On Dec. 6, 2016, in Salman v. United States, the U.S. Supreme Court unanimously held that an insider’s “gift” of confidential information to a “trading relative or friend” was sufficient to show personal benefit to the tipper necessary to establish a breach of fiduciary duty and insider trading liability, resolving a conflict between the Second and Ninth Circuit Courts of Appeals.
The narrow issue before the Court was whether traders who receive a “gift” of confidential information from a relative or friend who is a company insider can be held criminally liable where the tipper of the information did not receive a tangible, financial benefit in return for the tip.
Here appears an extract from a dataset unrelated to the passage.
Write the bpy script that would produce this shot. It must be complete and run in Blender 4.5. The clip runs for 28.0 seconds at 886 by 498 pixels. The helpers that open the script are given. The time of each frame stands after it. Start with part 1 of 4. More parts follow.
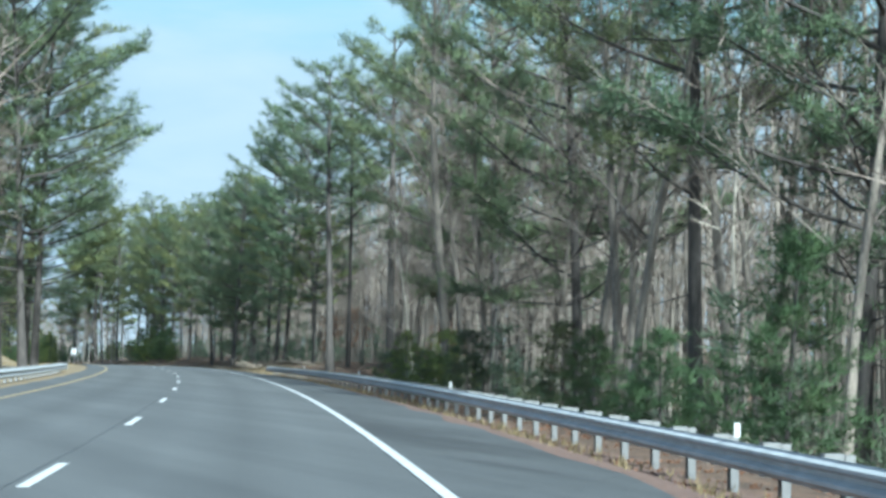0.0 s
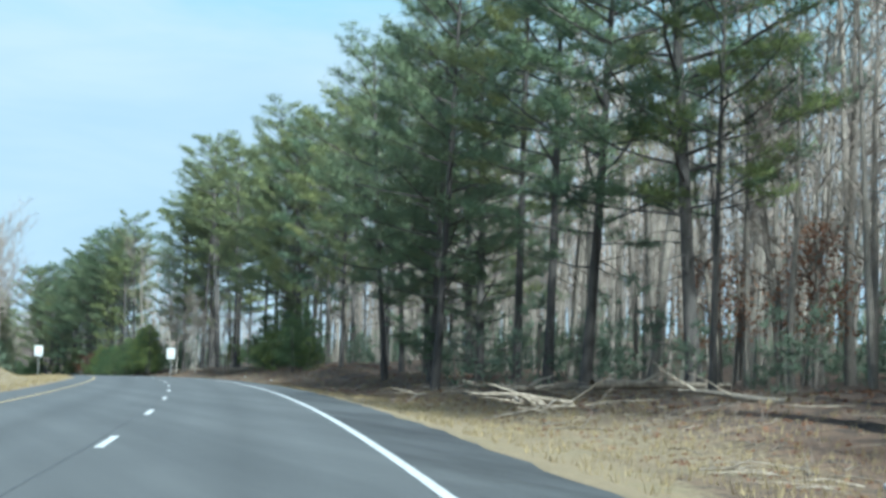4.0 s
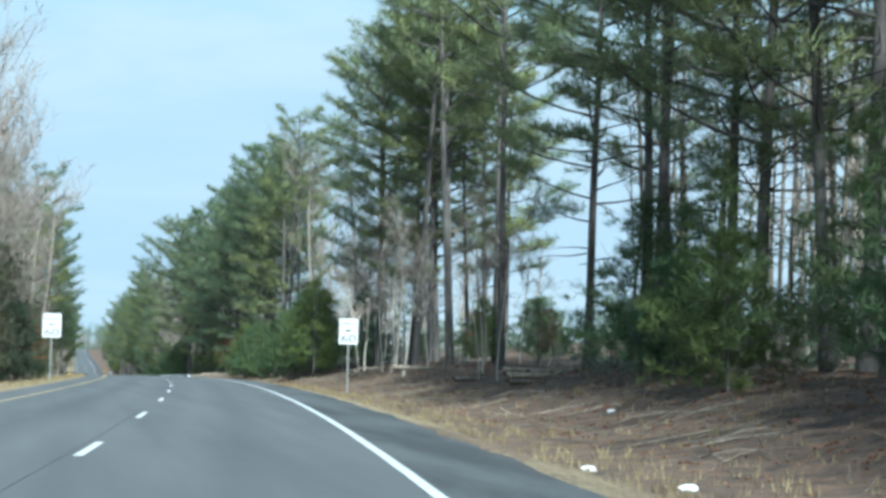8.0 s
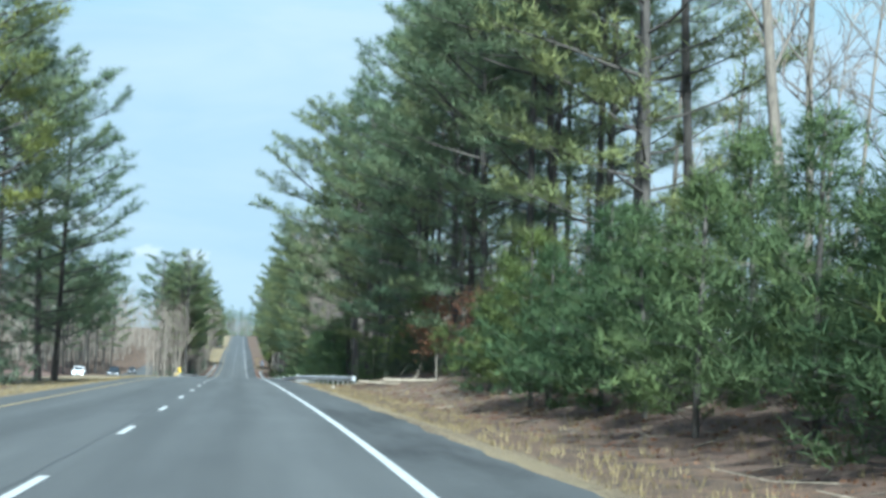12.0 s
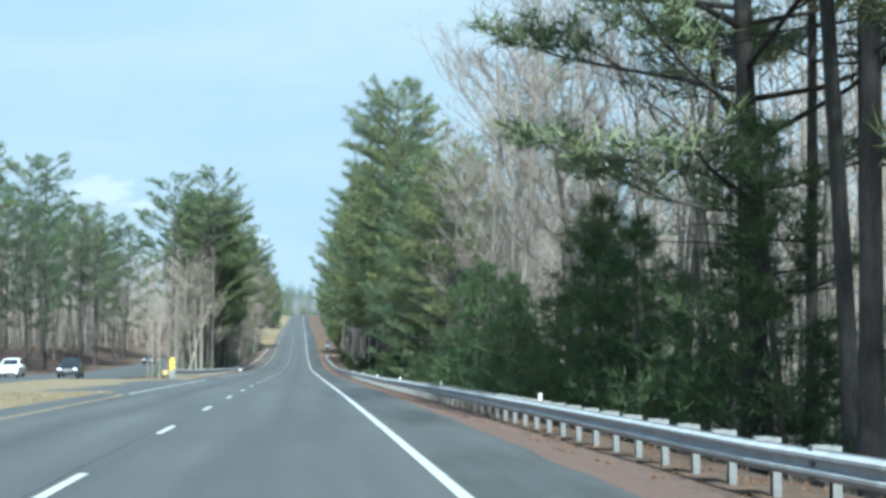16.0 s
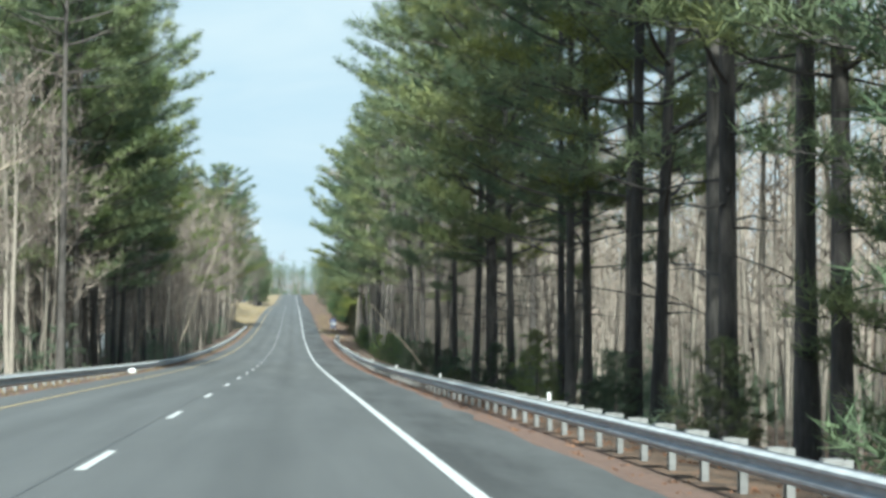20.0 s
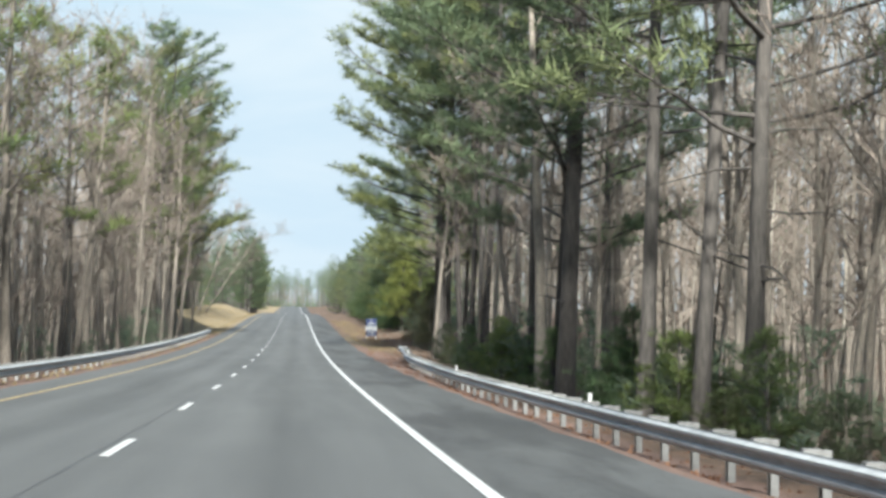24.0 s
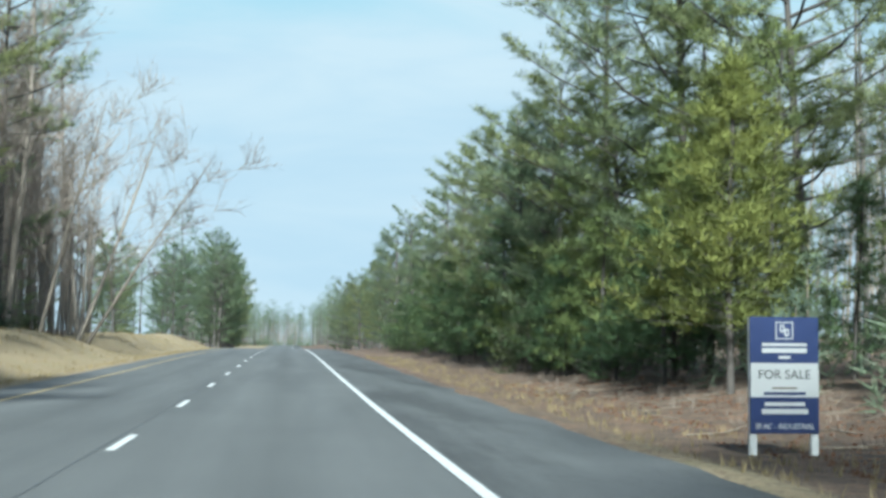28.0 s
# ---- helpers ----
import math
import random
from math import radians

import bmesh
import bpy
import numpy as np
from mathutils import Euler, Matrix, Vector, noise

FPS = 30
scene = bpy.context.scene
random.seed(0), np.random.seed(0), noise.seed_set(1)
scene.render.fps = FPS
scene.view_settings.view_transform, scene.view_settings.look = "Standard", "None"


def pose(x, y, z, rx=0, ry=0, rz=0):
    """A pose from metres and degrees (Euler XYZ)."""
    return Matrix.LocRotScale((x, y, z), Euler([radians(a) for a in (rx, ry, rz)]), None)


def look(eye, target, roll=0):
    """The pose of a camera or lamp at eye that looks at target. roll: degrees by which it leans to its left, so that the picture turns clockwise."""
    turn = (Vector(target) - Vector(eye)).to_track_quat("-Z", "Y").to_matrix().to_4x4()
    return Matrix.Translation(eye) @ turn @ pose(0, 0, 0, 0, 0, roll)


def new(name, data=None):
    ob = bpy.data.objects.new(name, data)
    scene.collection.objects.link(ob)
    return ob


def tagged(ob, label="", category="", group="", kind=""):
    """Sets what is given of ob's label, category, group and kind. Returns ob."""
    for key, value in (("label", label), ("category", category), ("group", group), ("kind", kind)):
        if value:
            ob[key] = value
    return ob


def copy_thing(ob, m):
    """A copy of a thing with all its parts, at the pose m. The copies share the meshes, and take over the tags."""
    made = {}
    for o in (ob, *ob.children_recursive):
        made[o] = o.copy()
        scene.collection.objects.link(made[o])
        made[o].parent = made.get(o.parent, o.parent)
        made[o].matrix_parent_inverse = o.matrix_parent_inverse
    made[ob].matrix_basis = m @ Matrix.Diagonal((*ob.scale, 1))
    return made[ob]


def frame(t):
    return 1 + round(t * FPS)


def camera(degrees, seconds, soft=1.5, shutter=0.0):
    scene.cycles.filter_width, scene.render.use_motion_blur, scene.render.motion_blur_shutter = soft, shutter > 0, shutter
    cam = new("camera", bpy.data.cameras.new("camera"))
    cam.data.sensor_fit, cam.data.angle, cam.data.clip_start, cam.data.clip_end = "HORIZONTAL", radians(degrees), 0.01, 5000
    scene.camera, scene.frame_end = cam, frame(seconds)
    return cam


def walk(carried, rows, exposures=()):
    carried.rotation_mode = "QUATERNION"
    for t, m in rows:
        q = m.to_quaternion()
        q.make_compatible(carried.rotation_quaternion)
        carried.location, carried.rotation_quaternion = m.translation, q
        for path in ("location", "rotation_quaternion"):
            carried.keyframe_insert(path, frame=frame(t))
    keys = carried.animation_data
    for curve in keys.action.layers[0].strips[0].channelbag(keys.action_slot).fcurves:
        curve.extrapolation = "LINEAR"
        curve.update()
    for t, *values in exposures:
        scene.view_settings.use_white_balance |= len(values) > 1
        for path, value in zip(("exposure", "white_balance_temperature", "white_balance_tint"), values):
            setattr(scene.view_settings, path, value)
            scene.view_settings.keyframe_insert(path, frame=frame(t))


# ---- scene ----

In Salman, an insider provided confidential, non-public information to his brother, expecting that his brother would trade on the information. The brother in turn shared the information with the defendant, Bassam Salman, who was his friend and the tipper’s brother-in-law. Salman was convicted of conspiracy and insider trading in violation of Section 10(b) of the Exchange Act. The Ninth Circuit, parting company with the Second Circuit’s recent treatment of the same issue in Unites States v. Newman, rejected Salman’s argument that his conviction could not stand because there was no proof that his brother-in-law, the alleged tipper, received any pecuniary benefit.
At the Supreme Court, Salman argued that because the insider had made a “gift” of the information to a trading relative and consequently did not receive any pecuniary benefit from the exchange, the evidence failed to establish the personal benefit to the insider required to establish liability under Dirks v. SEC. Under Dirks, a tippee is not liable for trading on information received from an insider unless the insider “personally will benefit, directly or indirectly,” from the disclosure, thus linking the insider’s breach of fiduciary duty to the tippee’s insider trading.
The Supreme Court, relying on Dirks (and partially rejecting the Second Circuit’s opinion in Newman), upheld Salman’s conviction, ruling that an inference of personal benefit is permissible where the tipper makes a gift of confidential information to a “trading relative or friend.” The Court further explained that there is no requirement that the tipper also receive something of a pecuniary or similarly valuable nature in exchange for tipping a friend or relative. The Court left open the question of what degree of closeness would constitute the necessary relationship between the trader and the tipper.